= Danuta Gierulanka =

Polish mathematician, psychologist, and philosopher

Danuta Gierulanka

Danuta Gierulanka (1909–1995) was a Polish mathematics educator, psychologist, philosopher, and translator. She was associated with Roman Ingarden and known for her work in phenomenology and the philosophy of mathematics.

==Mathematics educator==
Gierulanka was born in Kraków on 30 June 1909; her father was a civil servant. She studied mathematics at the Jagiellonian University from 1927 to 1932, completing a master's degree with a thesis on Periodic solutions of differential equations, and stayed there for another year for a teaching credential. From 1933 to 1938 she worked as a high school teacher of mathematics, science, and philosophy at two Kraków gymnasia.

==Psychologist==
Gierulanka returned to the Jagiellonian University in 1938, as a psychology student working in the Laboratory of Experimental Psychology with Władysław Heinrich. Her studies were interrupted by World War II, during which she and her brother, physicist Jerzy Gierula, taught in secret. She completed her doctorate in 1947. Her dissertation, O przyswajaniu sobie pojęć geometrycznych [On Grasping Geometrical Notions], was published as a book in 1958.

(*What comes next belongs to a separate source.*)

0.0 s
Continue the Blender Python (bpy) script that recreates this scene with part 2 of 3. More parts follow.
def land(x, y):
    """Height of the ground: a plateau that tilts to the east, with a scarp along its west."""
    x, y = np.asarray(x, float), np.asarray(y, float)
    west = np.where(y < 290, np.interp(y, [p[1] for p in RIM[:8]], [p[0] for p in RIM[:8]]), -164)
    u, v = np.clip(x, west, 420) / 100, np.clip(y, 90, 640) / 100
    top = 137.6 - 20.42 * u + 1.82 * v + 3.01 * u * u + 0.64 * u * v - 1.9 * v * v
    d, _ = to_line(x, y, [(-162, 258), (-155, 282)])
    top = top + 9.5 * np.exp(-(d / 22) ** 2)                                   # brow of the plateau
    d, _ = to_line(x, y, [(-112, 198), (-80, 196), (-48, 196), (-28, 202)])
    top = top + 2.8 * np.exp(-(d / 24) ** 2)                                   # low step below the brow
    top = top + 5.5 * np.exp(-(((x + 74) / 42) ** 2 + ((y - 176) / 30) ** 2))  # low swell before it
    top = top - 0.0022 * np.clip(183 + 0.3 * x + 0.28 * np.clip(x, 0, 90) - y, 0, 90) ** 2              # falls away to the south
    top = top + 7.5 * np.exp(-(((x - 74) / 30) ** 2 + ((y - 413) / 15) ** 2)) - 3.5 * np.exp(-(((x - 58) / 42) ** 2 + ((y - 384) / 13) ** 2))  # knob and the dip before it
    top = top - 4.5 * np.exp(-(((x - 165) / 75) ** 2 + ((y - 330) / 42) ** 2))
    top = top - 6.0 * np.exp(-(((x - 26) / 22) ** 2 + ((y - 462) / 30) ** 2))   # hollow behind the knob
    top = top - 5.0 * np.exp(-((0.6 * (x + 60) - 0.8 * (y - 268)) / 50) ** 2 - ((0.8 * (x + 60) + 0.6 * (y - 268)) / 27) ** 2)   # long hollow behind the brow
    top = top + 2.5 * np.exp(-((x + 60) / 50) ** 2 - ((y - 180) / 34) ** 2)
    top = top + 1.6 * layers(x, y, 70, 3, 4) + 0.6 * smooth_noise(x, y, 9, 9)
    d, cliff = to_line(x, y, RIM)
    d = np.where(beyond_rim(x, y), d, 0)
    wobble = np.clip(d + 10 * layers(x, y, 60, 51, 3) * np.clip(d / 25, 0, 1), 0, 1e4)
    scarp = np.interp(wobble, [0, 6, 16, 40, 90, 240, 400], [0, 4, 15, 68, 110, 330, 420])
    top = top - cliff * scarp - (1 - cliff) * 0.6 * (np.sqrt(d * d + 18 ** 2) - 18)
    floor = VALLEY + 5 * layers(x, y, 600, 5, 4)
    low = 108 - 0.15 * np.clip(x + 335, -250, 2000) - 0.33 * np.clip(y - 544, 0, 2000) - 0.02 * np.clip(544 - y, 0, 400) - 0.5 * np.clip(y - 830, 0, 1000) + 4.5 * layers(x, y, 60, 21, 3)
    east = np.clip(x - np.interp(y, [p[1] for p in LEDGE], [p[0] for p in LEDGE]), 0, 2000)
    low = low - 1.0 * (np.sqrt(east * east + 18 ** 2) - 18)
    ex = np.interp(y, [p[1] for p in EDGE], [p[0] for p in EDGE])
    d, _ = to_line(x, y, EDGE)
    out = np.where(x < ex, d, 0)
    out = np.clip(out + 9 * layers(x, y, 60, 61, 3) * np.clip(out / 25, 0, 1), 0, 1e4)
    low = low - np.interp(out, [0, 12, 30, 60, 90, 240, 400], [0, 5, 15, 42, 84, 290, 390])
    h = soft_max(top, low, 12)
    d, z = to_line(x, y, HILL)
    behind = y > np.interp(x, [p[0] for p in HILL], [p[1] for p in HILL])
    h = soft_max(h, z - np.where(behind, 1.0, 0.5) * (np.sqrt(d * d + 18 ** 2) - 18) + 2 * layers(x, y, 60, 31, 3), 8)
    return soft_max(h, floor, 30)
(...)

Gierulanka remained at the Jagiellonian University, and in 1953 became an adjunct in mathematical analysis at the university, with the plan of writing a habilitation thesis combining mathematical analysis with psychology. However, this did not materialize and in 1957 she returned to the Laboratory of Experimental Psychology.

==Philosopher==
In 1958 Gierulanka moved again, becoming an adjunct in philosophy.
She became interested in Roman Ingarden's work in phenomenology, and wrote a habilitation thesis in 1962 on the phenomenology of mathematics, Zagadnienie swoistoici poznania matematycznego [On the Peculiarity of Mathematical Cognition], also published at the same time as a book.
Failing to obtain a permanent position in philosophy, she returned to a posting in psychology at Jagiellonian, from which she retired in 1971. She died on 29 April 1995 in Kraków.

After her habilitation work, Gierulanka became one of the editors of Ingarden's collected works. She also translated works of Ingarden, Edmund Husserl, and Edith Stein into Polish.